Often, I have parents walking into my office, sharing the same frustrating and tiresome look, saying “It’s the games”. Students got tagged along do not usually give me eye contact – they prefer not to be here.
Why Gamers Game?
Like all other addictions, it’s because it satisfies the ABC within all of us.
A – Autonomy (it’s all about the gamer)
B – Belonging (sense of belonging in a community, more pronounced in on-line game rooms)
C – Confidence (gamers always win, won’t stop until the game is “conquered”)
In a 2-year longitudinal (tracking the same cohort of students over 2 years) study from Iowa State University tracking 3,034 students ranging 3rd and 8th grades, has found that about 8.5% of children who play video games are classified as pathologically addicted in Singapore. Other studies around the world identified the similar outcomes. Note that Singapore students generally have slightly greater access to games than their North American peers.
Recreational vs. Pathological Gamers. Where do we draw the line?
It’s about length of play. In the study, Recreational gamers net an average of 19 hours play time while Pathological gamers started with an average of 31 hours per week. Note that the hours suggested are not hard cutoffs. It’s the tendency that counts. As the number of screen time hours increases, so does the severity of addiction.
Pathological gamers exhibit issues such as increased social phobias, increased anxiety and generally received poor grades in school. Some have symptoms of several depression. The symtom severity increases along side the problems.
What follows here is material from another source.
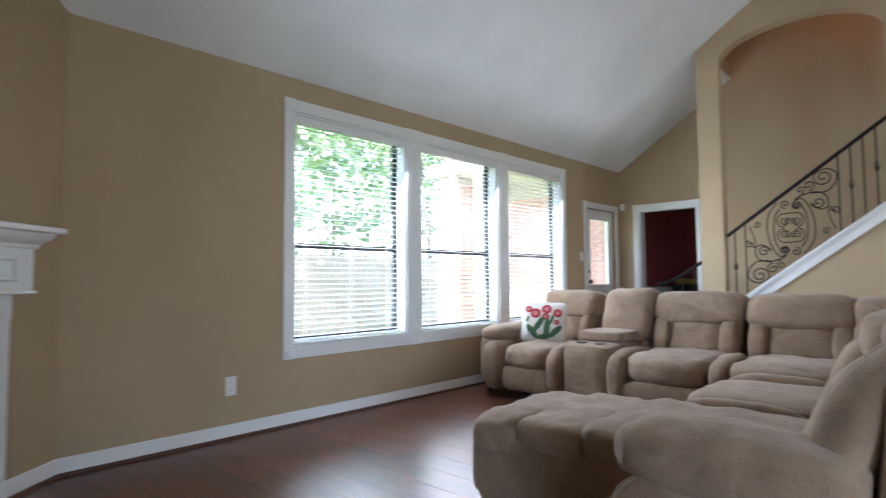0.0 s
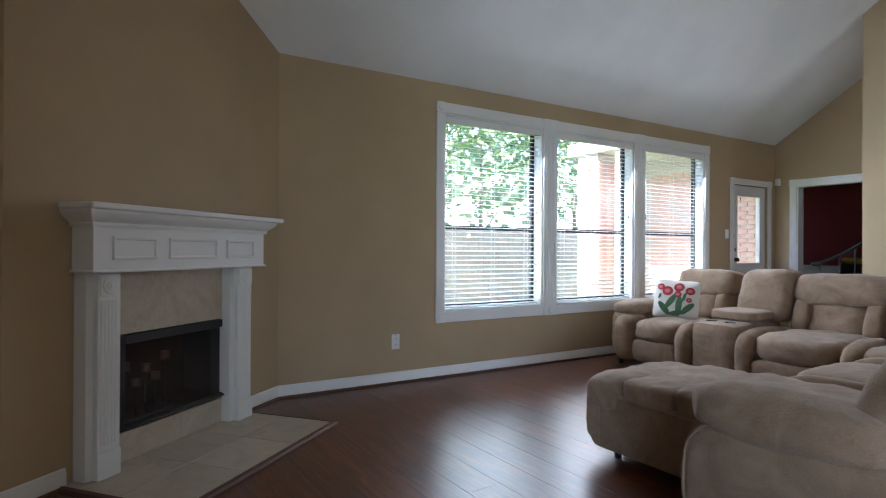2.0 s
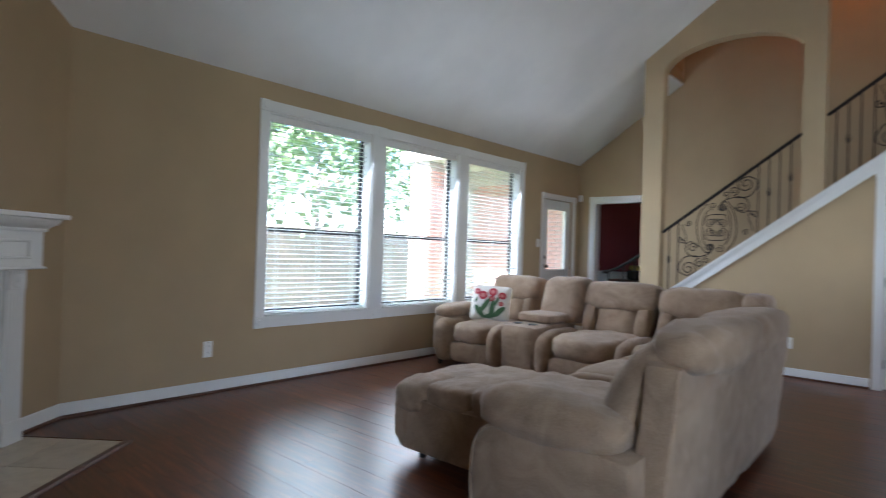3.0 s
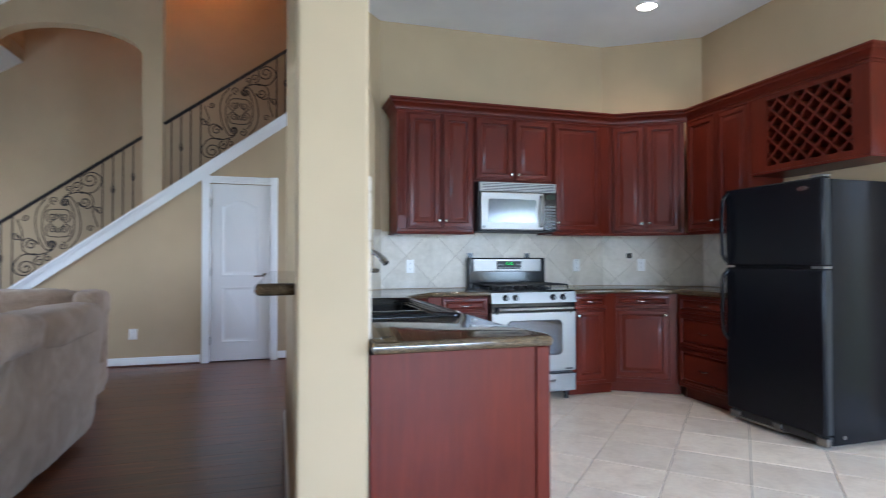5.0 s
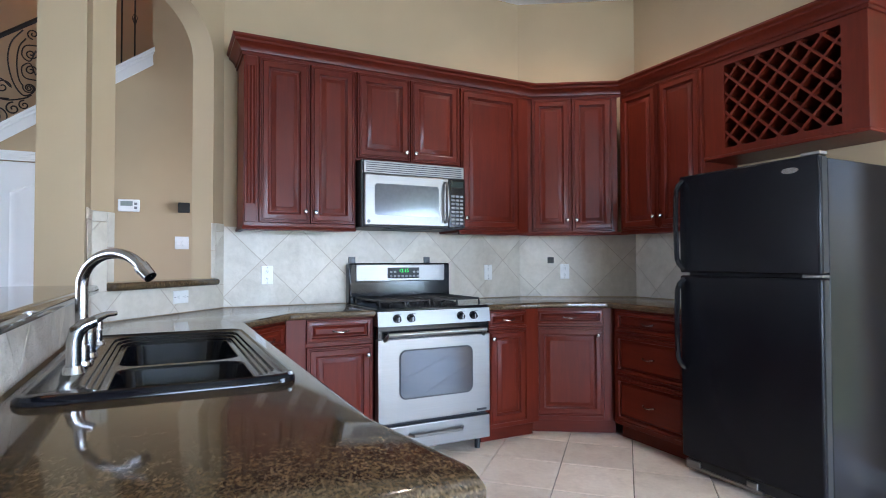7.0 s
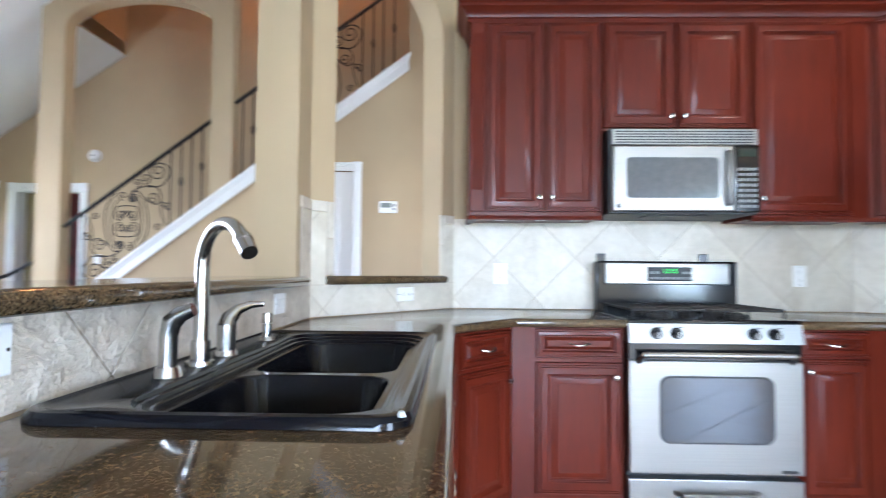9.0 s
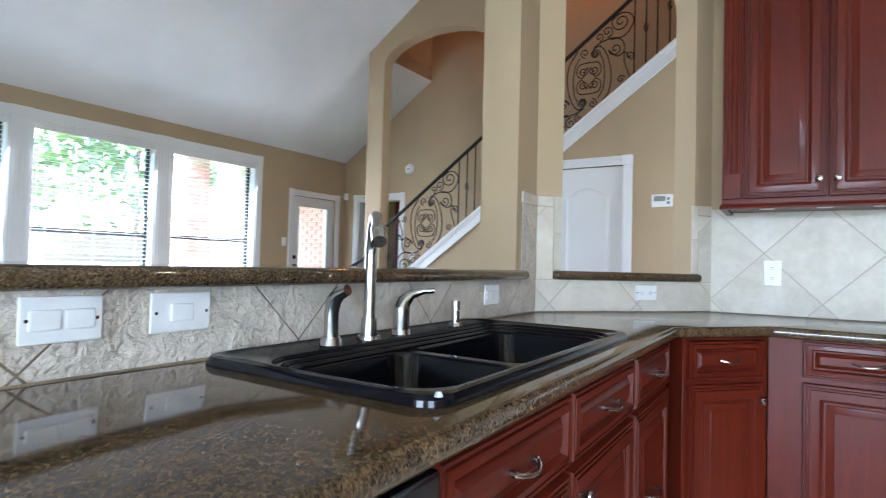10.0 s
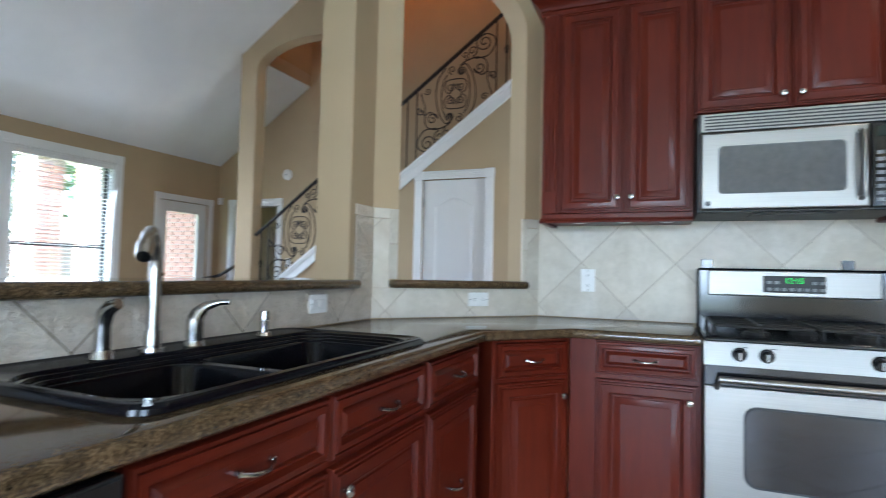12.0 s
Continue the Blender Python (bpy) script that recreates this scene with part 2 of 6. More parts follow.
def mesh_of(name, bm, mat, smooth=True):
    me = bpy.data.meshes.new(name)
    flat_face = bm.faces.layers.int.get("flat_face")
    flats = [k for k, f in enumerate(bm.faces) if f[flat_face]] if flat_face else []
    bm.to_mesh(me)
    bm.free()
    for m in mat if isinstance(mat, list) else [mat]:
        me.materials.append(m)
    if smooth:
        me.shade_smooth()
        me.set_sharp_from_angle(angle=radians(32))
    for k in flats:
        me.polygons[k].use_smooth = False
    return me


def part(name, bm, mat, parent=None, label="", m=None):
    ob = new(name, mesh_of(name, bm, mat))
    ob.parent = parent
    if m is not None:
        ob.matrix_basis = m
    return tagged(ob, label)


def thing(name, m, label, category, group="", kind=""):
    ob = new(name)
    ob.empty_display_size = 0.05
    ob.matrix_world = m
    return tagged(ob, label, category, group, kind)


def solid(name, bm, mat, label, category, group="", kind="", m=None):
    ob = new(name, mesh_of(name, bm, mat))
    if m is not None:
        ob.matrix_world = m
    return tagged(ob, label, category, group, kind)


def B():
    return bmesh.new()


def bx(*a, bevel=0.0, seg=1):
    return box(bmesh.new(), *a, bevel=bevel, seg=seg)


def slab(bm, x0, x1, lo0, lo1, hi0, hi1, y0, y1):
    """A block between x0 and x1 whose lower and upper edges may slope."""
    v = [bm.verts.new(p) for p in ((x0, y0, lo0), (x1, y0, lo1), (x1, y1, lo1), (x0, y1, lo0), (x0, y0, hi0), (x1, y0, hi1), (x1, y1, hi1), (x0, y1, hi0))]
    for f in ((0, 3, 2, 1), (4, 5, 6, 7), (0, 1, 5, 4), (1, 2, 6, 5), (2, 3, 7, 6), (3, 0, 4, 7)):
        bm.faces.new([v[k] for k in f])


def wall(name, p, q, thick, top, holes=(), mat=None, label="", low=lambda x: 0.0, breaks=()):
    """A wall whose face runs from p to q, with its thickness to the left of that way; holes are (x0, x1, z0, z1, rise): rise is the height of an arch above z1.
    top and low are heights over the distance from p."""
    p, q = Vector((*p, 0)), Vector((*q, 0))
    length = (q - p).length
    xs = {0.0, length, *breaks}
    for x0, x1, z0, z1, rise in holes:
        xs |= {x0, x1}
        if rise:
            xs |= {x0 + (x1 - x0) * (0.5 - 0.5 * math.cos(math.pi * k / 20)) for k in range(21)}
    xs = sorted(x for x in xs if 0 <= x <= length)

    def arch(h, x):
        x0, x1, z0, z1, rise = h
        s = (2 * (x - x0) / (x1 - x0)) - 1
        return z1 + rise * math.sqrt(max(0.0, 1 - s * s))

    bm = B()
    for a, b in zip(xs, xs[1:]):
        if b - a < 1e-5:
            continue
        mid = (a + b) / 2
        lo = [(low(a), low(b))]
        hi = []
        for h in sorted((h for h in holes if h[0] < mid < h[1]), key=lambda h: h[2]):
            hi.append((h[2], h[2]))
            lo.append((arch(h, a), arch(h, b)))
        hi.append((top(a), top(b)))
        for (l0, l1), (h0, h1) in zip(lo, hi):
            if max(h0 - l0, h1 - l1) > 1e-4:
                slab(bm, a, b, l0, l1, h0, h1, 0.0, thick)
    bmesh.ops.remove_doubles(bm, verts=bm.verts, dist=1e-5)
    inner = [f for f in bm.faces if all(len(e.link_faces) > 2 for e in f.edges) and abs(f.normal.x) > 0.99]
    bmesh.ops.delete(bm, geom=inner, context="FACES_ONLY")
    way = (q - p).normalized()
    m = Matrix.Translation(p) @ Matrix.Rotation(math.atan2(way.y, way.x), 4, "Z")
    me = mesh_of(name, bm, mat or TAN)
    ob = new(name, me)
    ob.matrix_world = m
    return tagged(ob, label, "wall", "", "structure")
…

Sadly, there aren’t quick fixes. 84% of those who were first classified as pathological gamers remain in the same category after 2 years. During the same period, only 1% of the sample switch from recreational to pathological gamers. It shows this damaging addiction is very difficult to shake off without intervention.
What can parents do?
Limiting ACCESS is the key. Start with a curfew. One hour before bed-time in absolutely essential. Replacing screen time with meaningful activities that provide ABC we discussed earlier.
Does tutoring help?
It depends. One thing for certain, take away gaming altogether isn’t going to help. Quit cold turkey, especially when it’s forced upon, only increases the level of frustration and anxiety while animosity between family members manifests itself. Most often, students revert back to gaming (or other forms of addiction) quickly given the opportunity. Remember ABC? The trick is to replace gaming time with meaningful and productive activities, such as tutoring or sports activities. Tutoring could be amongst a basket of solutions and shouldn’t be seen as the only solution. In addition, there might be other important underlying issues such as depression and anxiety that lead to gaming addiction. Treating the underlying issues should be the priority.